EPA Region 9 concurred with all of the 18 recommendations and plans to complete a majority of the corrective actions by Sept. 30, 2016.

Heidi Ballendorf, GWA spokeswoman, said she’s gathering information about the agency’s response to the federal report.

CNMI, American Samoa

The U.S. EPA Inspector General also issued a June 20 report on the CNMI and a May 23 report on American Samoa, requiring EPA Region 9 to also improve oversight over these islands' federal environmental funds totaling $126 million.

In the CNMI, for example, more than $58 million in its consolidated cooperative agreement funds “are not being administered efficiently and effectively due to inadequate oversight and lack of internal controls,” the U.S. EPA Inspector General report says.

A separate report from the same federal agency says EPA Region 9 “needs to enhance its internal controls over the more than $68 million in consolidated cooperative agreement funds for American Samoa.”

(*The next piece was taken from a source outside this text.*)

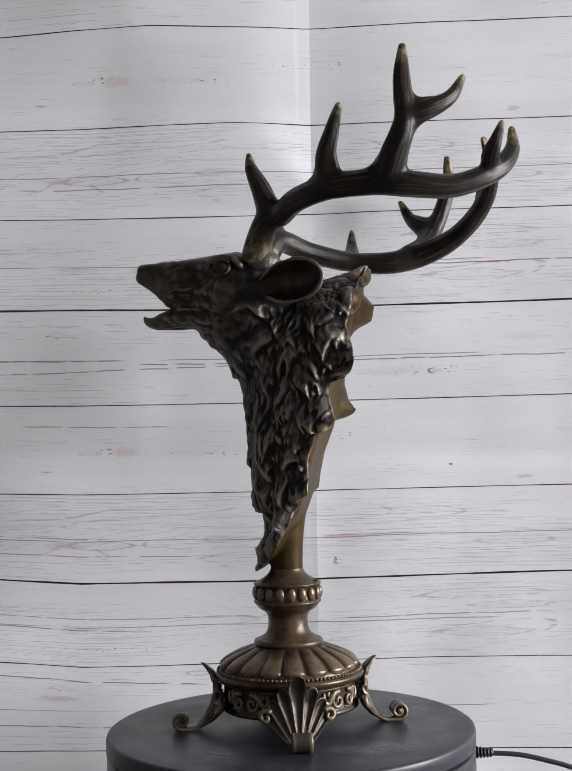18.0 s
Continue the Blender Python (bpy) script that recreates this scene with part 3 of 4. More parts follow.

EPA fines Navy, Guam Shipyard

Meanwhile, EPA Region 9 fined the U.S. Navy $80,680 and the Guam Industrial Services or Guam Shipyard $44,893 for illegal storage and improper containment of hazardous wastes at Apra Harbor in Guam.

Both agreed to pay the fines to settle their violations under the federal Resource Conservation and Recovery Act, EPA Region 9 said in a June 21 statement.

As part of the recent settlement deal, Guam Shipyard has also agreed to spend $250,000 to $330,000 to remove an abandoned vessel called the Guahan-I on the shoreline of the outer Piti Channel in Apra Harbor.

EPA’s inspections at the Guam Shipyard facility in 2012, 2013 and 2014 documented illegal storage and improperly contained hazardous wastes. The U.S. Navy also generated a portion of the hazardous waste stored at the Guam Shipyard facility, including discarded flammable liquids, waste battery acid, lead paint, zinc powder, fluorescent light bulbs, and oily rags. They have since been properly disposed of.